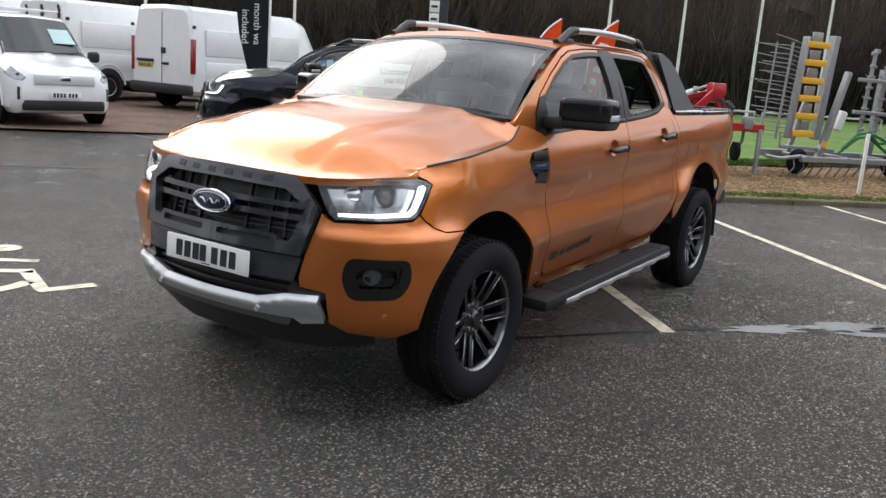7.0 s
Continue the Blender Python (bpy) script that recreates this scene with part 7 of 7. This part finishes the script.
def showroom():
    t = thing("showroom", "long dark clad showroom with a glazed front", "building", Matrix.Translation((9.0, 25.0, 0)))
    block("wall", CLAD, t, (0, 2.0, 2.6), (30, 0.3, 5.2), 0.02)
    block("roof", DARKM, t, (0, 7, 5.4), (31, 11, 0.4), 0.05)
    for x in (-15, 15):
        block("wall", CLAD, t, (x, 7, 2.6), (0.3, 10, 5.2), 0.02)
    for k in range(9):
        f = block("window", DARKGLASS, t, (-12 + 3 * k, 1.83, 1.7), (2.6, 0.06, 2.6), 0.01)
        block("window_frame", DARKM, f, (-12 + 3 * k, 1.80, 0.36), (2.7, 0.08, 0.08), 0.01)
    s = block("fascia", BOARD, t, (-9, 1.80, 4.2), (7, 0.08, 0.8), 0.02)
    return t


showroom()
conif = []
for k in range(3):
    r = random.Random(40 + k)
    V, F = [], []
    for j in range(2600):
        h = r.random() ** 0.8
        rad = 2.1 * (1 - h) ** 0.8 * math.sqrt(r.random()) + 0.1
        a = r.uniform(0, math.tau)
        c = Vector((rad * math.cos(a), rad * math.sin(a), 0.3 + 8.2 * h))
        i = len(V)
        for _ in range(3):
            V.append(c + Vector((r.uniform(-0.28, 0.28), r.uniform(-0.28, 0.28), r.uniform(-0.35, 0.2))))
        F.append((i, i + 1, i + 2))
    conif.append((np.array([tuple(v) for v in V]), np.array(F)))
r = random.Random(3)
places = [(r.randrange(3), x0 + r.uniform(-0.5, 0.5), 31 + r.uniform(-2.0, 3.0), 0, r.uniform(0, 6), sc) for x0, sc in ((-9.5, 0.5), (-12.0, 0.75), (-14.0, 1.15), (-15.6, 1.25), (-17.4, 1.1), (-19.6, 0.8), (-21.0, 0.95), (-25.0, 0.5), (-29.5, 0.6))]
places += [(r.randrange(3), 27 + r.uniform(-2, 2), 20 - 2.2 * k, 0, r.uniform(0, 6), r.uniform(0.7, 1.1)) for k in range(18)]
scatter("conifer_screen", conif, places, IVY, "dark evergreen conifers across the yard", "trees")
places = [(r.randrange(8), -32 - 3.0 * k + r.uniform(-1, 1), 30 + r.uniform(-3, 6), 0, r.uniform(0, 6), r.uniform(0.7, 0.95)) for k in range(8)]
places += [(r.randrange(8), 32 + r.uniform(-2, 6), 26 - 3.5 * k, 0, r.uniform(0, 6), r.uniform(0.8, 1.05)) for k in range(18)]
scatter("bare_trees", var, places, TWIG, "bare winter trees across the yard", "trees")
- - - -
_Required task:_
Without the pictures, transcribe the listing above exactly.

_The solution:_
7.0 s
Continue the Blender Python (bpy) script that recreates this scene with part 7 of 7. This part finishes the script.
def showroom():
    t = thing("showroom", "long dark clad showroom with a glazed front", "building", Matrix.Translation((9.0, 25.0, 0)))
    block("wall", CLAD, t, (0, 2.0, 2.6), (30, 0.3, 5.2), 0.02)
    block("roof", DARKM, t, (0, 7, 5.4), (31, 11, 0.4), 0.05)
    for x in (-15, 15):
        block("wall", CLAD, t, (x, 7, 2.6), (0.3, 10, 5.2), 0.02)
    for k in range(9):
        f = block("window", DARKGLASS, t, (-12 + 3 * k, 1.83, 1.7), (2.6, 0.06, 2.6), 0.01)
        block("window_frame", DARKM, f, (-12 + 3 * k, 1.80, 0.36), (2.7, 0.08, 0.08), 0.01)
    s = block("fascia", BOARD, t, (-9, 1.80, 4.2), (7, 0.08, 0.8), 0.02)
    return t


showroom()
conif = []
for k in range(3):
    r = random.Random(40 + k)
    V, F = [], []
    for j in range(2600):
        h = r.random() ** 0.8
        rad = 2.1 * (1 - h) ** 0.8 * math.sqrt(r.random()) + 0.1
        a = r.uniform(0, math.tau)
        c = Vector((rad * math.cos(a), rad * math.sin(a), 0.3 + 8.2 * h))
        i = len(V)
        for _ in range(3):
            V.append(c + Vector((r.uniform(-0.28, 0.28), r.uniform(-0.28, 0.28), r.uniform(-0.35, 0.2))))
        F.append((i, i + 1, i + 2))
    conif.append((np.array([tuple(v) for v in V]), np.array(F)))
r = random.Random(3)
places = [(r.randrange(3), x0 + r.uniform(-0.5, 0.5), 31 + r.uniform(-2.0, 3.0), 0, r.uniform(0, 6), sc) for x0, sc in ((-9.5, 0.5), (-12.0, 0.75), (-14.0, 1.15), (-15.6, 1.25), (-17.4, 1.1), (-19.6, 0.8), (-21.0, 0.95), (-25.0, 0.5), (-29.5, 0.6))]
places += [(r.randrange(3), 27 + r.uniform(-2, 2), 20 - 2.2 * k, 0, r.uniform(0, 6), r.uniform(0.7, 1.1)) for k in range(18)]
scatter("conifer_screen", conif, places, IVY, "dark evergreen conifers across the yard", "trees")
places = [(r.randrange(8), -32 - 3.0 * k + r.uniform(-1, 1), 30 + r.uniform(-3, 6), 0, r.uniform(0, 6), r.uniform(0.7, 0.95)) for k in range(8)]
places += [(r.randrange(8), 32 + r.uniform(-2, 6), 26 - 3.5 * k, 0, r.uniform(0, 6), r.uniform(0.8, 1.05)) for k in range(18)]
scatter("bare_trees", var, places, TWIG, "bare winter trees across the yard", "trees")